Most of the Pine Barrens' cranberry growers live on land owned by their families for several generations, although now 33 of the state's approximately 45 growers belong to the dominant force in this country's cranberry industry -- Ocean Spray and its 800-member co-op.
After the fall harvest, Ocean Spray trucks trek down Jersey turnpikes and haul those berries that have been "water harvested" (the bogs are flooded) back to the company's Bordentown plant for processing. The berries that are "dry harvested" via a picker remain in firm condition longer, and are thus left to be sold whole, according to Betsy Carpenter of the Pinelands Commission.
Despite the connection of cranberries with Cape Cod, New Jersey has its own cranberry identity. The Library of Congress has published a small paperback aptly called "Cranberries," which includes colorful photographs of the New Jersey harvest and recipes from the locals.
"Pineys," as the natives are called, not surprisingly eat a lot of cranberries -- and not just around holiday time. Eileen Homiller of Lower Banks, N.J., the daughter of a cranberry grower, had a grandmother who lived until she was 89. And "she ate cranberry sauce at every meal," Homiller says.

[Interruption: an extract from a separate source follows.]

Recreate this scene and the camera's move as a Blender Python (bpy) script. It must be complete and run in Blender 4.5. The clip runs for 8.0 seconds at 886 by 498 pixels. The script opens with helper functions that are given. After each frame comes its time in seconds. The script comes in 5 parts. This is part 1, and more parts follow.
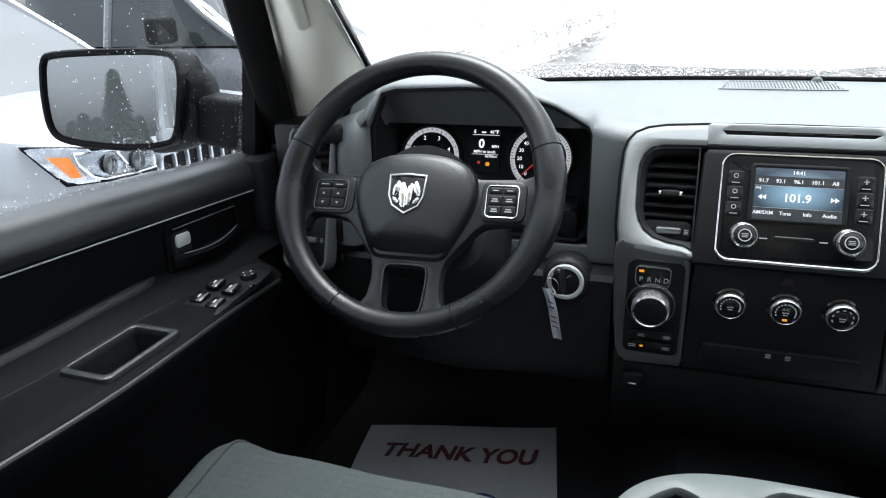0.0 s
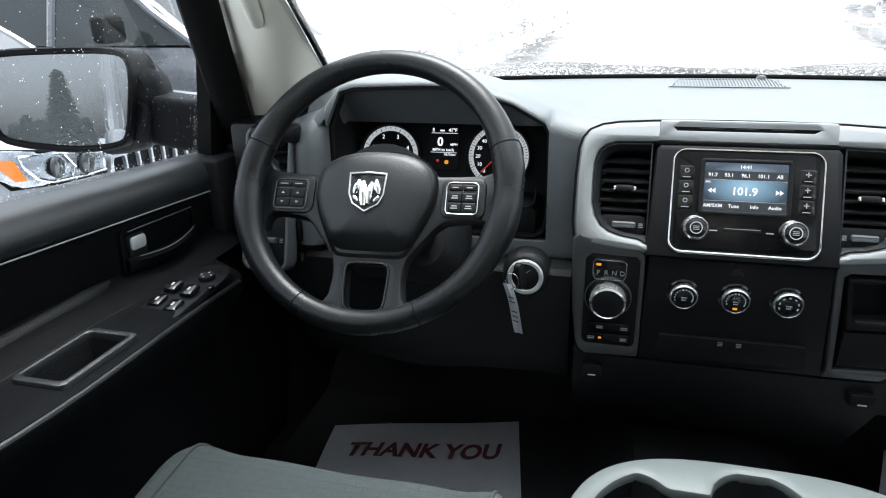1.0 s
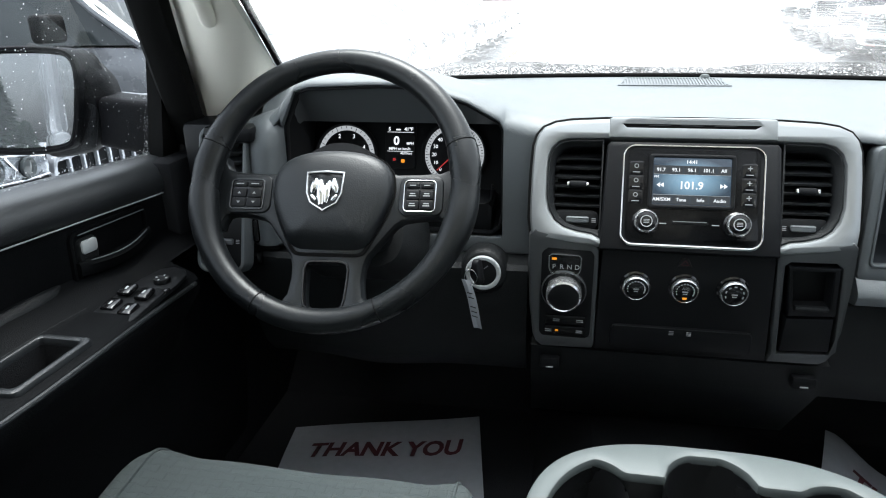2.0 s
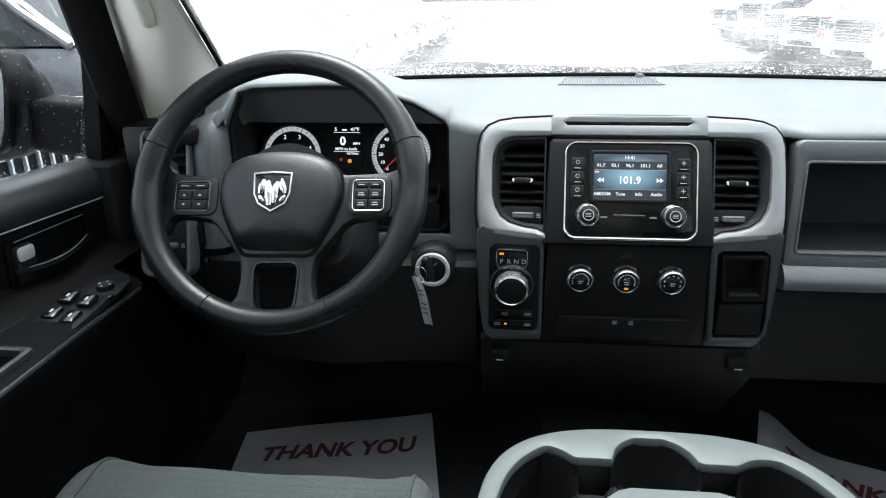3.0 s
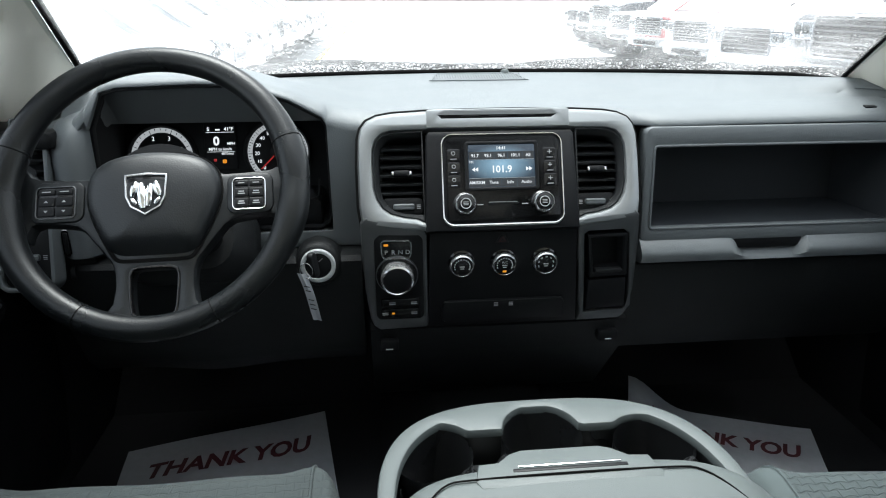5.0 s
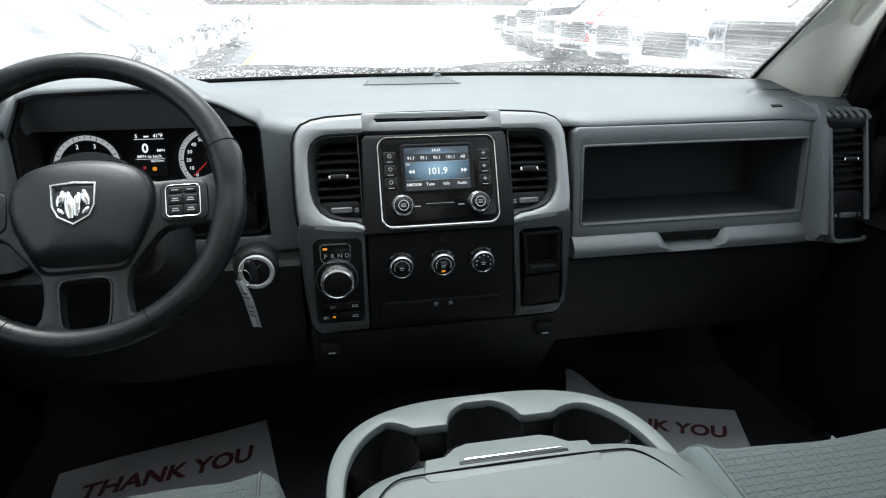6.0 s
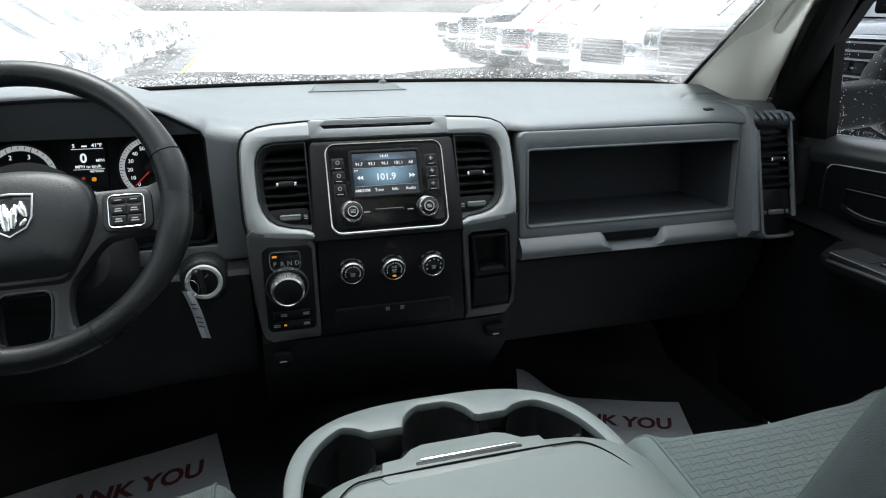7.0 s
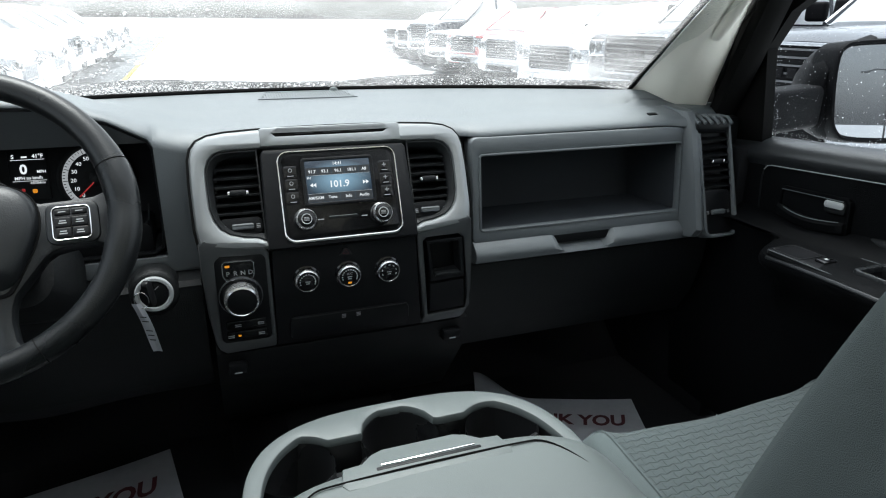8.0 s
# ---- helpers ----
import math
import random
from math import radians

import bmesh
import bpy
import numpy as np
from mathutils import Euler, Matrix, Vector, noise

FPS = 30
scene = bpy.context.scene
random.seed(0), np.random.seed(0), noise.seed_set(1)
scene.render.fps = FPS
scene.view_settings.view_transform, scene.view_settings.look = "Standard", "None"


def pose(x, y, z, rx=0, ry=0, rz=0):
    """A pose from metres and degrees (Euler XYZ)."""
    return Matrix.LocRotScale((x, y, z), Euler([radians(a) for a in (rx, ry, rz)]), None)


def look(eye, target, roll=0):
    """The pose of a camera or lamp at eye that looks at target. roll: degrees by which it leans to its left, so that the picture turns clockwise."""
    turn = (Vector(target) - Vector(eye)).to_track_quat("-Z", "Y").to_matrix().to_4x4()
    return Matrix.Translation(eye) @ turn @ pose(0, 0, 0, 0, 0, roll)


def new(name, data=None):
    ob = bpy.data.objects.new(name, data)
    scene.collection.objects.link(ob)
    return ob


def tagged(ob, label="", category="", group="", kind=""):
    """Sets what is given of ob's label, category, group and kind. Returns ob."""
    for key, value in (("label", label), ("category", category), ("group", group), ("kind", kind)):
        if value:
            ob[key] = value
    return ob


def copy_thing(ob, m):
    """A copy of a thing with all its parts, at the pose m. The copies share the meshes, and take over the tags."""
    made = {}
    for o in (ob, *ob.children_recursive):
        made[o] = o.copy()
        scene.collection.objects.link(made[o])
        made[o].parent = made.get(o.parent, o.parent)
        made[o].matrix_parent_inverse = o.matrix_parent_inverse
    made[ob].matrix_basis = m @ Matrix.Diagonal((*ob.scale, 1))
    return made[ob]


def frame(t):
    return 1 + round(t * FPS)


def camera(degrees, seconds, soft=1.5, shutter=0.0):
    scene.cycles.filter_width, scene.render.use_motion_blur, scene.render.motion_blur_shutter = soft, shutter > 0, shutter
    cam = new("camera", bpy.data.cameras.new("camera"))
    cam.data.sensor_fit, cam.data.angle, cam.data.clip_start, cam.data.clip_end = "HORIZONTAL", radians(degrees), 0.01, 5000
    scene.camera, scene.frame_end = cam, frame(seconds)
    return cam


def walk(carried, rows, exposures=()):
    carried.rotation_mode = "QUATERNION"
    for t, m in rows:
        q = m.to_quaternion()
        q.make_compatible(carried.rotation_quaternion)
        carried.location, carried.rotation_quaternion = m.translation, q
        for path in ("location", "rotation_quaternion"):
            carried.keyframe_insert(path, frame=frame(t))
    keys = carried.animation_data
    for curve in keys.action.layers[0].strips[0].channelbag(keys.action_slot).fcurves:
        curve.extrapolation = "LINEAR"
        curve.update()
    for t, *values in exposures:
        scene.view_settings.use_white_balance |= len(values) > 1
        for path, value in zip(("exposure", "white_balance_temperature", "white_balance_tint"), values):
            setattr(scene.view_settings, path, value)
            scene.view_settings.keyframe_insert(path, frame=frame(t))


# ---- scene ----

According to Helen Zimmer, also a Pine Barren resident, giving cranberry bread as a holiday gift is a hard and fast tradition, as is stringing them around Christmas trees. Zimmer also cans them, freezes them, makes sauce out of them and turns them into molds.
Although she does not live on a bog, Zimmer's life revolves around cranberries. She gathers them wild or gets them locally, has a niece who makes cranberry wine, and regularly attends the area's cranberry festival.